- Information shown
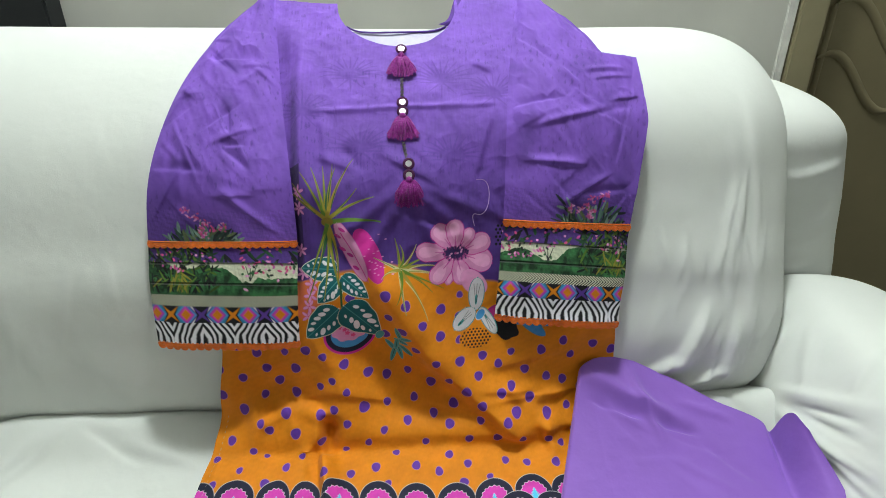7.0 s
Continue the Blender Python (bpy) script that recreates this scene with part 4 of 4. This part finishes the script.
def tassel(parent, s_top, beads, s_tie, spread, x0):
    """Two little rimmed mirrors over a bunch of threads."""
    thing = tagged(under(new("tassel"), parent), "magenta thread tassel with small round mirrors")
    place = lambda x, s, o: Vector(drape(np.array([x]), np.array([s]), np.array([o]))[0])
    for s in beads:
        c, up, n = place(x0, s, 0.016), place(x0, s + 0.004, 0.016) - place(x0, s, 0.016), place(x0, s, 0.020) - place(x0, s, 0.016)
        up, n = up.normalized(), n.normalized()
        m = Matrix((Vector((1, 0, 0)), up, n)).transposed().to_4x4()
        m.translation = c
        bm = bmesh.new()
        for k in range(24):
            for j in range(8):
                q, w = 2 * math.pi * k / 24, 2 * math.pi * j / 8
                rr = 0.0064 + 0.0024 * math.cos(w) + 0.0003 * (k % 2)
                bm.verts.new((rr * math.cos(q), rr * math.sin(q), 0.0019 * math.sin(w)))
        bm.verts.ensure_lookup_table()
        for k in range(24):
            for j in range(8):
                bm.faces.new([bm.verts[a % 24 * 8 + b % 8] for a, b in ((k, j), (k + 1, j), (k + 1, j + 1), (k, j + 1))])
        bm.transform(m)
        part("rim", bm, RIM_THREAD, thing, "plum thread rim")
        bm = bmesh.new()
        bmesh.ops.create_cone(bm, cap_ends=True, segments=24, radius1=0.0056, radius2=0.0050, depth=0.0014)
        bm.transform(m @ Matrix.Translation((0, 0, 0.0006)))
        glass = part("mirror", bm, MIRROR, thing, "small round mirror")
        glass.data.polygons.foreach_set("use_smooth", [False] * len(glass.data.polygons))
    r = random.Random(int(s_tie * 1000))
    curve_data = bpy.data.curves.new("threads", "CURVE")
    curve_data.dimensions, curve_data.bevel_depth, curve_data.bevel_resolution = "3D", 0.0008, 1
    for k in range(130):
        a = r.uniform(-1, 1)
        deep = r.uniform(0.2, 1.0)
        sp = curve_data.splines.new("POLY")
        sp.points.add(5)
        length = 0.037 * r.uniform(0.8, 1.05)
        for i in range(6):
            q = i / 5
            flare = a * spread * (0.25 + 0.75 * q**0.8) + 0.0012 * math.sin(5 * q + k)
            bulge = (0.006 + 0.008 * math.sin(math.pi * min(1, q * 1.1)) * math.sqrt(max(0, 1 - a * a)) * deep)
            p = place(x0 + flare, s_tie - q * length * (1 - 0.12 * a * a), 0.010 + bulge)
            sp.points[i].co = (*p, 1)
    tmp = bpy.data.objects.new("threads", curve_data)
    me = bpy.data.meshes.new_from_object(tmp)
    bpy.data.objects.remove(tmp)
    me.materials.clear()
    me.materials.append(TASSEL_THREAD)
    under(new("threads", me), thing)
    # knot over the threads
    bm = bmesh.new()
    bmesh.ops.create_uvsphere(bm, u_segments=16, v_segments=10, radius=0.0055)
    for v in bm.verts:
        v.co *= 1 + 0.08 * math.sin(9 * math.atan2(v.co.y, v.co.x))
    bm.transform(Matrix.Translation(place(x0, s_tie, 0.016)))
    part("knot", bm, TASSEL_THREAD, thing)
    return thing


def braid(parent, x0, s0, x1, s1):
    verts, faces = [], []
    for strand in range(2):
        base = len(verts)
        for k in range(40):
            q = k / 39
            ph = q * 16 + strand * math.pi
            p = drape(np.array([x0 + (x1 - x0) * q + 0.0016 * math.cos(ph)]), np.array([s0 + (s1 - s0) * q]), np.array([0.0135 + 0.0012 * math.sin(ph)]))[0]
            for j in range(6):
                w = 2 * math.pi * j / 6
                verts.append((p[0] + 0.0013 * math.cos(w), p[1] - 0.0013 * math.sin(w), p[2]))
        for k in range(39):
            for j in range(6):
                faces.append((base + k * 6 + j, base + k * 6 + (j + 1) % 6, base + k * 6 + 6 + (j + 1) % 6, base + k * 6 + 6 + j))
    me = bpy.data.meshes.new("braided_cord")
    me.from_pydata(verts, [], faces)
    me.materials.append(CORD)
    tagged(under(new("braided_cord", me), parent), "grey and gold braided cord")


tassel(SHIRT, 1.012, (1.012,), 0.999, 0.023, -0.091)
braid(SHIRT, -0.091, 0.96, -0.091, 0.93)
tassel(SHIRT, 0.918, (0.918, 0.903), 0.895, 0.024, -0.091)
braid(SHIRT, -0.091, 0.856, -0.087, 0.832)
tassel(SHIRT, 0.824, (0.823, 0.807), 0.800, 0.028, -0.084)



def trousers():
    thing = tagged(new("trousers"), "folded plain purple cotton trousers lying over the shirt hem", "trousers")
    u, v = np.meshgrid(np.linspace(0, 1, 320), np.linspace(0, 1, 240))

    def leg(u, v, drop, seed):
        bx, by = curve(u, (0, 0.25, 0.5, 0.75, 1), (0.106, 0.191, 0.294, 0.379, 0.462)), curve(u, (0, 0.25, 0.5, 0.75, 1), (0.303, 0.273, 0.239, 0.205, 0.172))
        tx = curve(u, (0, 0.1, 0.2, 0.4, 0.6, 0.85, 0.93, 1), (0.183, 0.215, 0.258, 0.338, 0.404, 0.488, 0.497, 0.508))
        ty = curve(u, (0, 0.1, 0.2, 0.4, 0.6, 0.85, 0.93, 1), (0.528, 0.542, 0.549, 0.531, 0.504, 0.466, 0.444, 0.405))
        x, y = bx + v * (tx - bx), by + v * (ty - by)
        x = x + 0.040 * u**6 * np.sin(np.pi * v)
        z = curve(y, (0.1, 0.3, 0.4, 0.47, 0.54, 0.6), (0.464, 0.489, 0.511, 0.543, 0.588, 0.64))
        z = z - 0.045 * np.clip((x - 0.2) / 0.3, 0, 1.3) * np.clip((y - 0.2) / 0.3, 0, 1)
        z = z + 0.0022 * smooth_noise(x, y, seed, 4, 16.0) + 0.0016 * (0.6 - np.abs(smooth_noise(x, y, seed + 1, 3, 34.0)))
        for k in range(18):
            q = random.Random(300 + k)
            x0, y0, a = q.uniform(0.2, 0.46), q.uniform(0.30, 0.50), q.uniform(-0.8, 0.5)
            z = z + ridge(x, y, (x0, y0), (x0 + 0.08 * math.cos(a), y0 + 0.08 * math.sin(a)), 0.006, 0.009, q.uniform(-0.0034, 0.0042))
        # creases near the waist end and the raised corner by the arm
        z = z + 0.010 * np.exp(-(((x - 0.21) / 0.06) ** 2) - ((y - 0.53) / 0.04) ** 2)
        z = z + ridge(x, y, (0.20, 0.515), (0.34, 0.465), 0.008, 0.016, 0.011) + ridge(x, y, (0.20, 0.49), (0.27, 0.47), 0.006, 0.012, -0.008)
        z = z + ridge(x, y, (0.27, 0.53), (0.30, 0.44), 0.008, 0.012, 0.009) + ridge(x, y, (0.30, 0.46), (0.36, 0.45), 0.005, 0.01, -0.007)
        z = z + (0.008 if drop == 0 else -0.006) * np.exp(-((v / 0.2) ** 2)) * np.sin(np.pi * np.clip(u * 1.15, 0, 1))
        z = z + 0.072 * step(0.85, 0.96, u) * v**1.5 - 0.010 * np.exp(-(((u - 0.87) / 0.03) ** 2)) * v**2
        e = np.minimum(u * 0.40, v * 0.25)
        r = 0.009
        z = z - (r - np.sqrt(np.clip(r * r - np.clip(r - e, 0, r) ** 2, 0, None))) * 1.2 - drop
        return np.stack([x, y, z], -1)

    ob = under(new("upper_leg", grid_mesh("upper_leg", leg(u, v, 0.0, 41), TROUSER_CLOTH)), thing)
    # the leg below it, slipped out past the fold at its lower end
    p = leg(u, v, 0.016, 43)[::2, ::2]
    uu, vv = u[::2, ::2], v[::2, ::2]
    p[..., 1] += (0.026 * step(0.60, 0.40, uu) - 0.020 * step(0.45, 0.8, uu)) * (1 - vv)
    p[..., 0] += 0.02 * (1 - uu) ** 4
    p[..., 0] += 0.012 * step(0.45, 0.8, uu) * (1 - vv)
    p[..., 2] -= 0.006 * np.sin(np.pi * np.clip((uu - 0.4) / 0.4, 0, 1)) * (1 - vv) ** 4
    under(new("lower_leg", grid_mesh("lower_leg", p, TROUSER_CLOTH)), thing)
    # turned-under edge of the fold
    w = np.linspace(0, 1, 14)
    U, W = np.meshgrid(np.linspace(0, 1, 200), w)
    first = leg(np.linspace(0, 1, 200)[None], np.zeros((1, 200)), 0.0, 41)[0]
    roll = first[None].repeat(14, 0)
    roll[..., 1] += 0.010 * W - 0.004 * np.sin(np.pi * W)
    roll[..., 2] -= 0.008 * np.sin(W * np.pi / 2)
    under(new("fold_edge", grid_mesh("fold_edge", roll, TROUSER_CLOTH)), thing)
    # a loose white thread end on the fold
    bm = bmesh.new()
    q = Vector(first[104])
    for k in range(7):
        for j in range(5):
            a = 2 * math.pi * j / 5
            bm.verts.new((q.x - 0.001 * k + 0.0007 * math.cos(a), q.y - 0.001 * k, q.z + 0.001 + 0.0012 * k + 0.0007 * math.sin(a)))
    bm.verts.ensure_lookup_table()
    for k in range(6):
        for j in range(5):
            bm.faces.new([bm.verts[k * 5 + j], bm.verts[k * 5 + (j + 1) % 5], bm.verts[k * 5 + 5 + (j + 1) % 5], bm.verts[k * 5 + 5 + j]])
    part("loose_thread", bm, SOFA_CLOTH, thing, "loose white thread end")
    return thing


trousers()


# ---- small things ----
tagged(box("board", (-1.30, 1.012, 0.0), (-0.758, 1.072, 1.75), BLACK, None, 0.004), "black flat board leaning on the wall behind the sofa", "board")


def seat_height(x, y):
    q = np.linspace(0.12, 0.9, 200)
    cy, cz = curve(q, SEAT_KEY, SEAT_Y), curve(q, SEAT_KEY, SEAT_Z)
    return float(np.interp(y, cy, cz)) + 0.0022 * float(smooth_noise(np.array([x]), np.array([y]), 5, 4, 11.0)[0])


def line_on_seat(name, pts, wide, mat, label, parent):
    """A thin stroke lying on the seat cover."""
    bm = bmesh.new()
    rows = []
    for k, (x, y) in enumerate(pts):
        a, b = pts[max(k - 1, 0)], pts[min(k + 1, len(pts) - 1)]
        dx, dy = b[0] - a[0], b[1] - a[1]
        l = math.hypot(dx, dy) + 1e-9
        rows.append([bm.verts.new((x + sgn * dy / l * wide, y - sgn * dx / l * wide, seat_height(x, y) + 0.0006)) for sgn in (-1, 1)])
    for a, b in zip(rows, rows[1:]):
        bm.faces.new((a[0], b[0], b[1], a[1]))
    return part(name, bm, mat, parent, label)


PEN = material("faded_blue_ink", tuple(lin(120, 140, 180)), 0.8, 0.3, 300.0, 0.0, 500.0)
RUST = material("brown_stain", tuple(lin(170, 150, 110)), 0.9, 0.3, 300.0, 0.0, 500.0)
SOFA = bpy.data.objects["sofa"]
arc = [(-0.452 - 0.010 * math.sin(a), 0.172 + 0.012 * math.cos(a)) for a in np.linspace(0.0, 2.9, 12)]
line_on_seat("pen_mark", arc, 0.0007, PEN, "small blue pen mark", SOFA)
line_on_seat("pen_mark", [(x + 0.007, y) for x, y in arc[:7]], 0.0006, PEN, "small blue pen mark", SOFA)
line_on_seat("pen_mark", [(0.155 + 0.002 * math.sin(k), 0.112 - 0.003 * k) for k in range(5)], 0.0006, PEN, "small blue pen mark", SOFA)
line_on_seat("stain", [(-0.517 + 0.001 * k, 0.226 + 0.003 * k) for k in range(5)], 0.0010, RUST, "small brown stain", SOFA)

# loose thread curling on the shirt front
THREAD = material("loose_lilac_thread", tuple(lin(200, 170, 214)), 0.8, 0.1, 300.0, 0.0, 500.0)
verts, faces = [], []
for k in range(60):
    q = k / 59
    lx, ls = 0.018 + 0.016 * math.sin(5.2 * q) + 0.010 * q, 0.800 - 0.075 * q + 0.010 * math.sin(9 * q)
    lo = float(folds(np.array([lx]), np.array([ls]))[0]) + 0.0115
    c = drape(np.array([lx]), np.array([ls]), np.array([lo]))[0]
    for j in range(4):
        verts.append((c[0] + 0.0005 * math.cos(j * 1.5708), c[1], c[2] + 0.0005 * math.sin(j * 1.5708)))
for k in range(59):
    for j in range(4):
        faces.append((k * 4 + j, k * 4 + (j + 1) % 4, k * 4 + 4 + (j + 1) % 4, k * 4 + 4 + j))
me = bpy.data.meshes.new("loose_thread")
me.from_pydata(verts, [], faces)
me.materials.append(THREAD)
tagged(under(new("loose_thread", me), SHIRT), "curling loose lilac thread")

- Task directions
Return a copy of every line that includes the word "part".

- Finished answer
Continue the Blender Python (bpy) script that recreates this scene with part 4 of 4. This part finishes the script.
        part("rim", bm, RIM_THREAD, thing, "plum thread rim")
        glass = part("mirror", bm, MIRROR, thing, "small round mirror")
    part("knot", bm, TASSEL_THREAD, thing)
    part("loose_thread", bm, SOFA_CLOTH, thing, "loose white thread end")
    return part(name, bm, mat, parent, label)